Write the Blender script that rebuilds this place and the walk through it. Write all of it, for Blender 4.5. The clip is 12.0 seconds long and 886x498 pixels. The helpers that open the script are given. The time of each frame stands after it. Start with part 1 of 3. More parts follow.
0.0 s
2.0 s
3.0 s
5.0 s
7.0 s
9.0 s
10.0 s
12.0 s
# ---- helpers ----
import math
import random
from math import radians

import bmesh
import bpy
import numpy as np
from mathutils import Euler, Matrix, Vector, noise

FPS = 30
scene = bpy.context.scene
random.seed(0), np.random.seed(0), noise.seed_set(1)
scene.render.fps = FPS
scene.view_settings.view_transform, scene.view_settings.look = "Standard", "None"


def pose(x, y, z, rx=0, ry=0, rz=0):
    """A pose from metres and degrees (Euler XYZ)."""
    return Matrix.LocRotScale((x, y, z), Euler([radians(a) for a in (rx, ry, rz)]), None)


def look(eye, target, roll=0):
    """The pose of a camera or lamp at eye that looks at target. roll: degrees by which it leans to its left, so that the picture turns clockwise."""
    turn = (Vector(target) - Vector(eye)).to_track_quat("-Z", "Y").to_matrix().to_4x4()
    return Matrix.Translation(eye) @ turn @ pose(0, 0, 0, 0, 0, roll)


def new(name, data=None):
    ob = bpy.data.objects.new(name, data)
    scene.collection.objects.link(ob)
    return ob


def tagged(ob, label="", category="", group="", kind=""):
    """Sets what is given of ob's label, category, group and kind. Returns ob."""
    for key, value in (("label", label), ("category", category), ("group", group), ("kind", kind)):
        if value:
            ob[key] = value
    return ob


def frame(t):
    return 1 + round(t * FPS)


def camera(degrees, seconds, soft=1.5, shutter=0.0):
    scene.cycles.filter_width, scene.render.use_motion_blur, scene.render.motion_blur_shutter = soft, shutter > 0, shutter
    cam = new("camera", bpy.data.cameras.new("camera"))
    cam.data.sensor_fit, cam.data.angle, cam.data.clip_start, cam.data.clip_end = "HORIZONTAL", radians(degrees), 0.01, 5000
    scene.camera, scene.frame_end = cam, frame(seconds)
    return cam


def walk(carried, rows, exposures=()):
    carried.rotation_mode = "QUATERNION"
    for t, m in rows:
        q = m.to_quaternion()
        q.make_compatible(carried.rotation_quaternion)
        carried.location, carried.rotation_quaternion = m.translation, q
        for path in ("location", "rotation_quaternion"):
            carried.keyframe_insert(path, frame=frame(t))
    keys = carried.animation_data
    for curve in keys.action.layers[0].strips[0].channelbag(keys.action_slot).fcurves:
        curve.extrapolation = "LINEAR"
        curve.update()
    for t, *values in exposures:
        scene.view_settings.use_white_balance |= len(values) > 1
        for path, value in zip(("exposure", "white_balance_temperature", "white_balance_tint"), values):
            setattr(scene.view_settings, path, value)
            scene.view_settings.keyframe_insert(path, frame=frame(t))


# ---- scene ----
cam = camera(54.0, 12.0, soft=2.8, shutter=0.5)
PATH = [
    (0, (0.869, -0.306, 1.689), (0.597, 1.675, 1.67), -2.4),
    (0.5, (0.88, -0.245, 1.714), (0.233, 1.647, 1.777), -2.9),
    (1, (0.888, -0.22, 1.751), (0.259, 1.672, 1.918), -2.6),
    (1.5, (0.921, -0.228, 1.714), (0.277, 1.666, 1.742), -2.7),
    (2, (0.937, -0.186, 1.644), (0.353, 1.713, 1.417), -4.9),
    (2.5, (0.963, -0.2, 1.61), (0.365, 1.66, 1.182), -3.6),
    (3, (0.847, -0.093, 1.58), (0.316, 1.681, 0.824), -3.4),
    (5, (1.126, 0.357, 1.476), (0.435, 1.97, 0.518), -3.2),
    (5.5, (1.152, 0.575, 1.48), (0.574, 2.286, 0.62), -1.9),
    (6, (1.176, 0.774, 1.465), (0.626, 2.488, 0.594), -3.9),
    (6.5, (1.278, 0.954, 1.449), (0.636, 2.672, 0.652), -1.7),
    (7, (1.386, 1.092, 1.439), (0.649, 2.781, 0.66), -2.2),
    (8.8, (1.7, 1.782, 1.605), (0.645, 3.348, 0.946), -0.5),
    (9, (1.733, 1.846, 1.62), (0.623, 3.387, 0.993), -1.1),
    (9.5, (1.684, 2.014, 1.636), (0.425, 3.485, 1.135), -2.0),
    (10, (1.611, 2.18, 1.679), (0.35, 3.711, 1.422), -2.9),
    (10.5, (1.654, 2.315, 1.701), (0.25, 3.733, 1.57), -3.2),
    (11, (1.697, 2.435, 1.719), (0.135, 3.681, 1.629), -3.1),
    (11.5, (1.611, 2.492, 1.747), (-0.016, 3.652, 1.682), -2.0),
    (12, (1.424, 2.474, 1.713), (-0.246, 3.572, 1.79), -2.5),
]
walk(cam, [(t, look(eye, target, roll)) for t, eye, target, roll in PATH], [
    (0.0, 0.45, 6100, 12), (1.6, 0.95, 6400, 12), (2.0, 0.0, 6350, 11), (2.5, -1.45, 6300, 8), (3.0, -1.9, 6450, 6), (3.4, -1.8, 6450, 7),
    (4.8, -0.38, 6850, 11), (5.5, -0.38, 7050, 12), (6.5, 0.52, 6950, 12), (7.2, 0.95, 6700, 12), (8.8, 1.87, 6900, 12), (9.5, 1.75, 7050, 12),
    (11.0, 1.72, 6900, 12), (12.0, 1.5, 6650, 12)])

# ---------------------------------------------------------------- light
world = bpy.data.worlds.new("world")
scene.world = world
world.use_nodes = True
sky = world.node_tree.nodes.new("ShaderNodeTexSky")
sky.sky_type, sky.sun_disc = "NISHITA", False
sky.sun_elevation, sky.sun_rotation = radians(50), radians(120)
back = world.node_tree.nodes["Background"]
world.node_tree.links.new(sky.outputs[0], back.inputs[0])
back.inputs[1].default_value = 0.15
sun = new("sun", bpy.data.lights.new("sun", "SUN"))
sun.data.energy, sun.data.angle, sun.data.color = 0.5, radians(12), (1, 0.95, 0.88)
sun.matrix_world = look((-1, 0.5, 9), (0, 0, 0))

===

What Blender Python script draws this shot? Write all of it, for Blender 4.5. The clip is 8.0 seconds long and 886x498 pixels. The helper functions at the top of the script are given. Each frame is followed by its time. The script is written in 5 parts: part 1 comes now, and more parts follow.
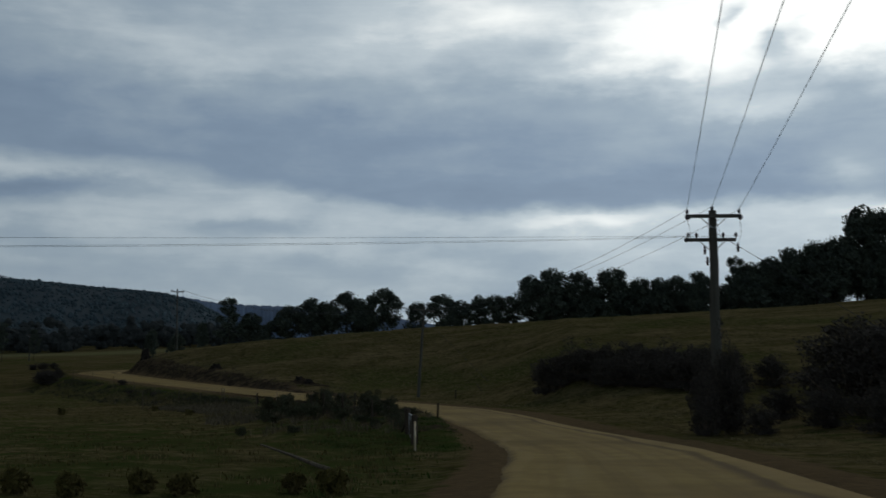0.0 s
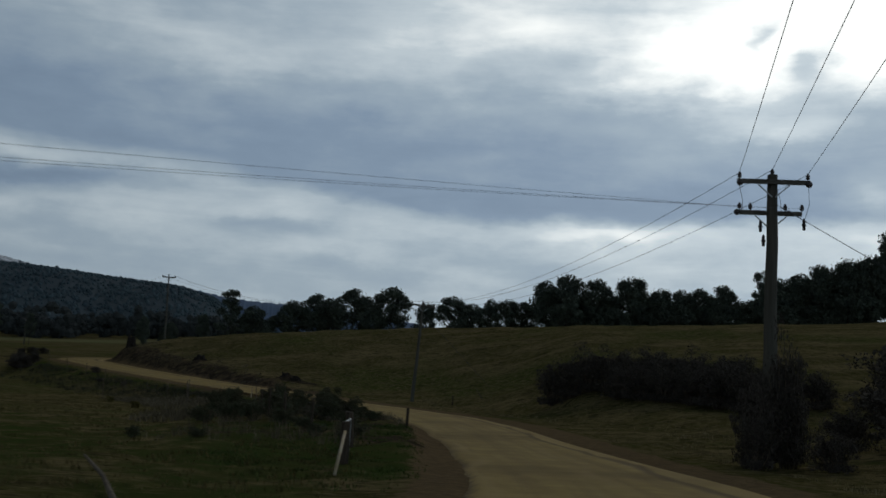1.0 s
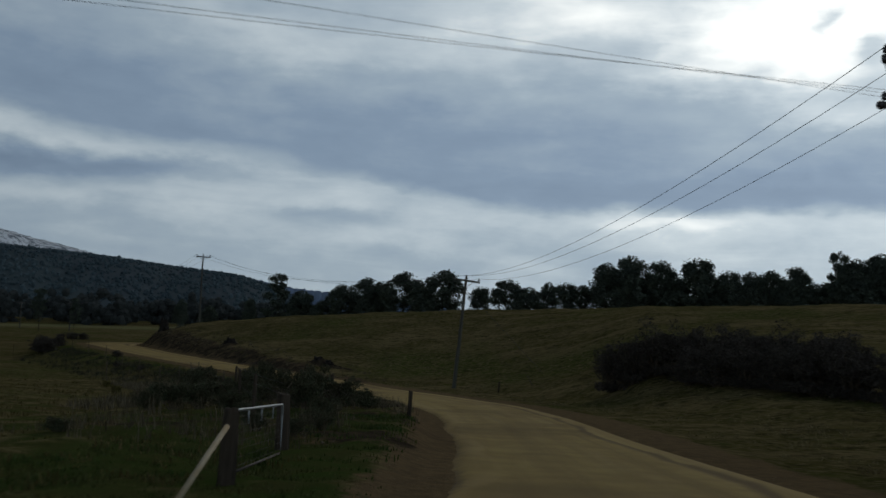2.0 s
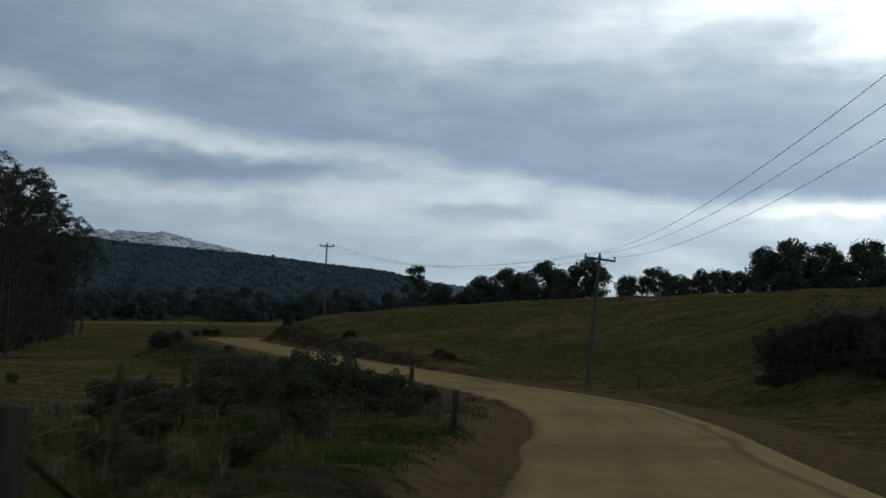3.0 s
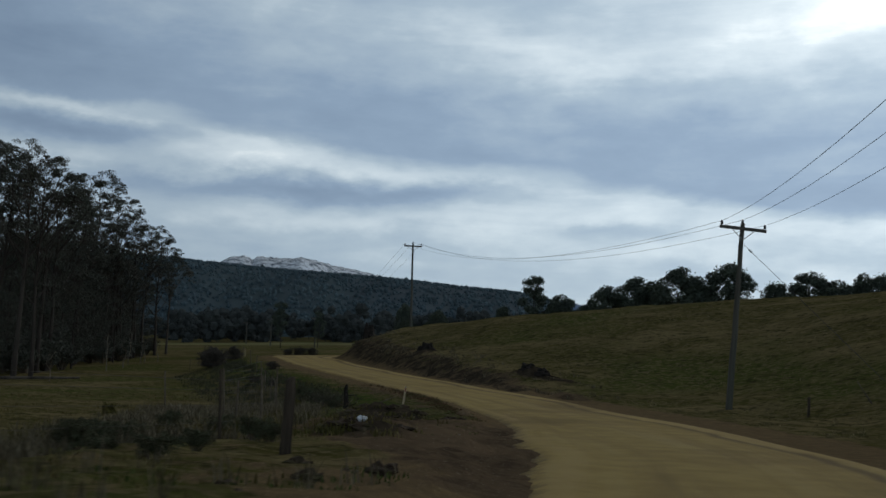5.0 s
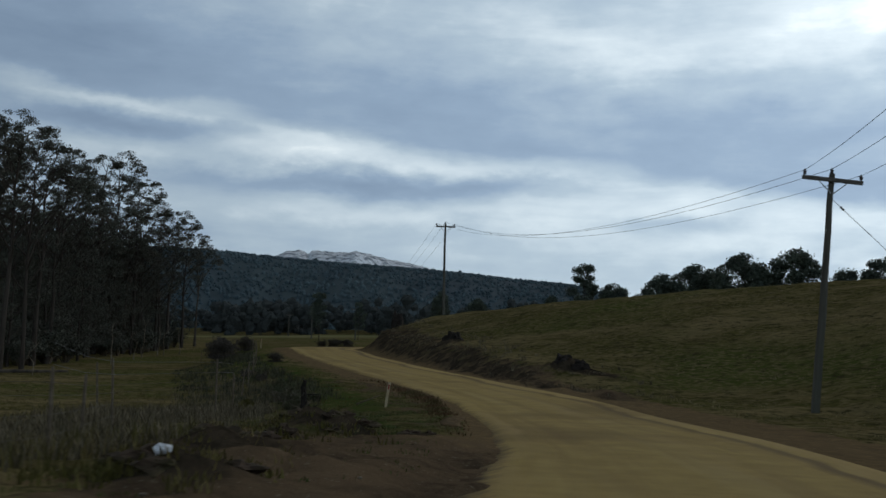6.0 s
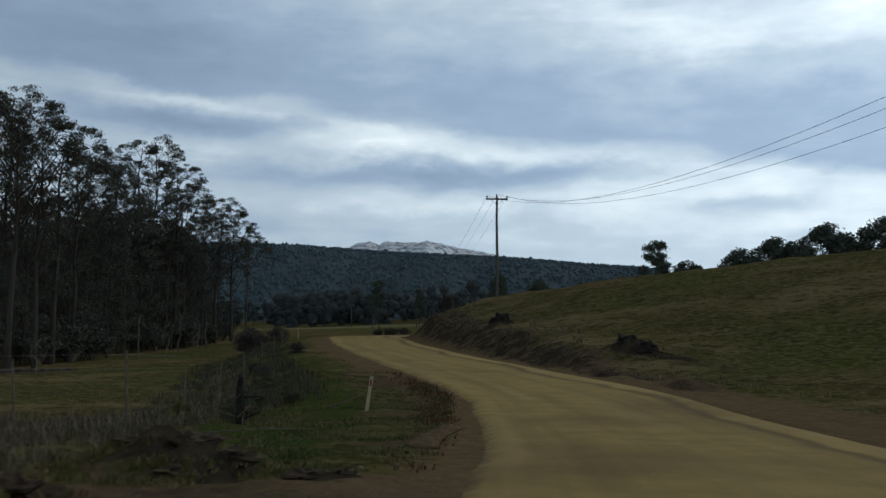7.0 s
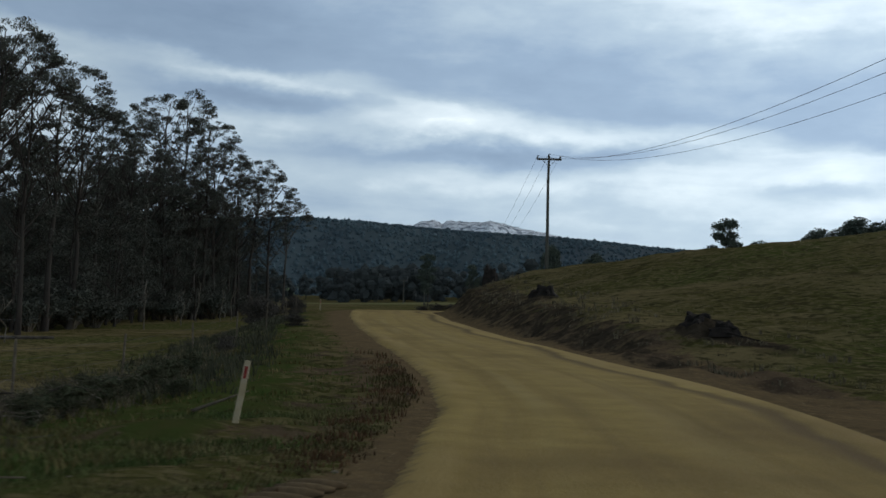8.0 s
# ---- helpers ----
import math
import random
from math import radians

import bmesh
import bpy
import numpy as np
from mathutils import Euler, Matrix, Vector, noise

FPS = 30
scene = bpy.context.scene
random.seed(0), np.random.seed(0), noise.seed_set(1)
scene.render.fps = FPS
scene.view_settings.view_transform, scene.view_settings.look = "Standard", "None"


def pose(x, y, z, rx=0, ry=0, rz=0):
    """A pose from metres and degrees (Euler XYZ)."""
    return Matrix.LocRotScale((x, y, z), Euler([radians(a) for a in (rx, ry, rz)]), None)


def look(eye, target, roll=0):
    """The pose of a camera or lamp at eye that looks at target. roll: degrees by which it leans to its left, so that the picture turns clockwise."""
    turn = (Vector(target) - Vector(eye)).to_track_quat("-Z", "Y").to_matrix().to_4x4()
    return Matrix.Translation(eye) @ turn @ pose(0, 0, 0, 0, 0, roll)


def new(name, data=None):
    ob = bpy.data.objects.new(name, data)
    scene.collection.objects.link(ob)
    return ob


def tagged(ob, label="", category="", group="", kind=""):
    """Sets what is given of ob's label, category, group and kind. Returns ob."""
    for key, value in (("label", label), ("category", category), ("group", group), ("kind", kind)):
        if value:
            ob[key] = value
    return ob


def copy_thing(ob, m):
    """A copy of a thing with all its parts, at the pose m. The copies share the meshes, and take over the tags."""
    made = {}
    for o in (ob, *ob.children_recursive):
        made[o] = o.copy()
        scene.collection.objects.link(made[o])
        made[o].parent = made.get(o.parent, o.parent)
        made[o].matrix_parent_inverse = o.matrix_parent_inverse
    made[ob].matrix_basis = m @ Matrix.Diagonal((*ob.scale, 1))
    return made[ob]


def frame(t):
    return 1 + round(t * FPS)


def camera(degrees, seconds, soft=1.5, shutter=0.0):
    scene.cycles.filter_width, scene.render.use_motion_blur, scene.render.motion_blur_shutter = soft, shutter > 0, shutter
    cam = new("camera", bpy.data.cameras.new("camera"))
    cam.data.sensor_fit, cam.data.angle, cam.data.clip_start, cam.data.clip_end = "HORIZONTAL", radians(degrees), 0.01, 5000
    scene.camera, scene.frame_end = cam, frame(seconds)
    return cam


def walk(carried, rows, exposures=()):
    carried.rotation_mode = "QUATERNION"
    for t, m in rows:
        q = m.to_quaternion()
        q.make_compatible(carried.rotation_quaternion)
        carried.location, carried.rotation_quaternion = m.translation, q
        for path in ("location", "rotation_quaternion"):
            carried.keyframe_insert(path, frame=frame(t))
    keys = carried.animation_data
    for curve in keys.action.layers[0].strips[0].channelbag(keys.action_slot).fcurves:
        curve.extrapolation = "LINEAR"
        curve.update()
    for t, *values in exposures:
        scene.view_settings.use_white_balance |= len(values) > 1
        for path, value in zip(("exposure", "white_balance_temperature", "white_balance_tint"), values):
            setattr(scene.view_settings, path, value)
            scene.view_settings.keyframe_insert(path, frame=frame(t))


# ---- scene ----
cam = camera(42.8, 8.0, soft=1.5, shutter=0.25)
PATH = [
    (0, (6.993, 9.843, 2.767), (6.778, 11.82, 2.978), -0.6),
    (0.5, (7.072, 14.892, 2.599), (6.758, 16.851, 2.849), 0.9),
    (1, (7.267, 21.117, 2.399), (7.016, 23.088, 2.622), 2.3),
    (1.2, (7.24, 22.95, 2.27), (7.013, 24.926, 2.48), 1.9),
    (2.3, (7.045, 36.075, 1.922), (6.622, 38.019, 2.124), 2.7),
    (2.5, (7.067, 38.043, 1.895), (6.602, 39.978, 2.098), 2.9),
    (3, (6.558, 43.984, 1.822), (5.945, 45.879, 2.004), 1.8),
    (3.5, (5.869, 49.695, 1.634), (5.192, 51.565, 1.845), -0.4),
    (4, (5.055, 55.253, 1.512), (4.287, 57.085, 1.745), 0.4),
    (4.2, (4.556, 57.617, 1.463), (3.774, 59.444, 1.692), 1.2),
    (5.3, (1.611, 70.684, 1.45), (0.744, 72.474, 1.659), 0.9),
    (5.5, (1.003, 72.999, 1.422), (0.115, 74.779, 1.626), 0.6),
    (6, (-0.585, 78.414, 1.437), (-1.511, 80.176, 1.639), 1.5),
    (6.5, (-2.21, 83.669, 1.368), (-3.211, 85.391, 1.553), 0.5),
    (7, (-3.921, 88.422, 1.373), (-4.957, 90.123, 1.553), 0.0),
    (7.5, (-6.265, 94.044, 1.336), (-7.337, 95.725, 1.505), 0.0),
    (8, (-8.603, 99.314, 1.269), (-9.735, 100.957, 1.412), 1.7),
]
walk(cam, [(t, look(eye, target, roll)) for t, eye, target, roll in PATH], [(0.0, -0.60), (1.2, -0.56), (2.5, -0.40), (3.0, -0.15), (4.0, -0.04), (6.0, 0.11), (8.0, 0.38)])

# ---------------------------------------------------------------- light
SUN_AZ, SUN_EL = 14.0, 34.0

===

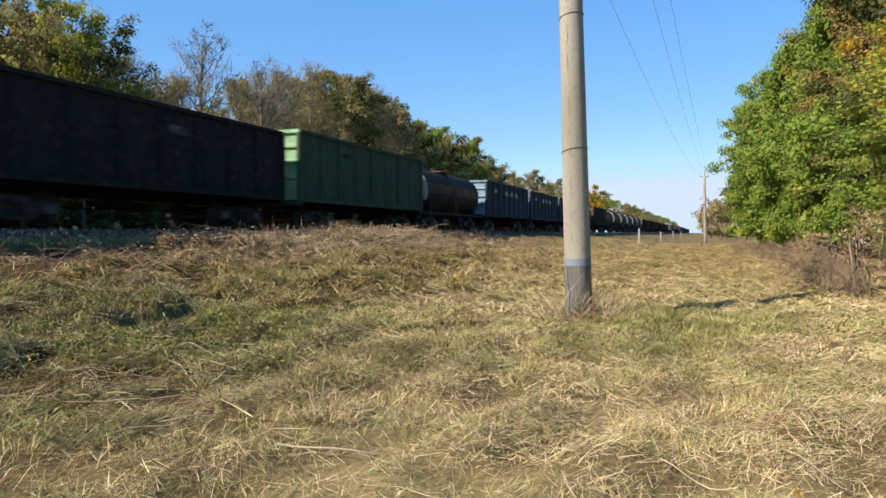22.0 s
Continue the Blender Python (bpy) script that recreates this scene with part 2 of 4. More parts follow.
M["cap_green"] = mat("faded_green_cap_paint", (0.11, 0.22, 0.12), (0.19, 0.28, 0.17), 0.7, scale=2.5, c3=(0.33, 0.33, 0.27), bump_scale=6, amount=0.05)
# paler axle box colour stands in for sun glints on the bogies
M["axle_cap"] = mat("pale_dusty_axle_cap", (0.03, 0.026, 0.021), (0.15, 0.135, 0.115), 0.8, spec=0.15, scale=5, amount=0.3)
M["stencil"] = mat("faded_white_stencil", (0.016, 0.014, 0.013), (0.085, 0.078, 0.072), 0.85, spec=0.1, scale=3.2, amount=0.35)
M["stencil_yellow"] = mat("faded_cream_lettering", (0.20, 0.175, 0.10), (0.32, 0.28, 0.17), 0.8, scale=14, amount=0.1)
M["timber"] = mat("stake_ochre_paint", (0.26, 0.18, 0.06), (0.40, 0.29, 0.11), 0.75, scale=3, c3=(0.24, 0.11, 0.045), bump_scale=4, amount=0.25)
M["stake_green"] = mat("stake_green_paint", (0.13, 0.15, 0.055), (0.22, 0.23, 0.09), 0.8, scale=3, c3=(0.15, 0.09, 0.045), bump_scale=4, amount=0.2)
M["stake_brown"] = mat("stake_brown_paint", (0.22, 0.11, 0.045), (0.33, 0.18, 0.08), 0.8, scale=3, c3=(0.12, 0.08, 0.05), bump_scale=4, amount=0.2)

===

Problem requirements — Copy out every line from the data above that has "Python" in it.

Final result —
What Blender Python script draws this shot? Write all of it, for Blender 4.5. The clip is 8.0 seconds long and 886x498 pixels. The helper functions at the top of the script are given. Each frame is followed by its time. The script is written in 5 parts: part 1 comes now, and more parts follow.
Continue the Blender Python (bpy) script that recreates this scene with part 2 of 4. More parts follow.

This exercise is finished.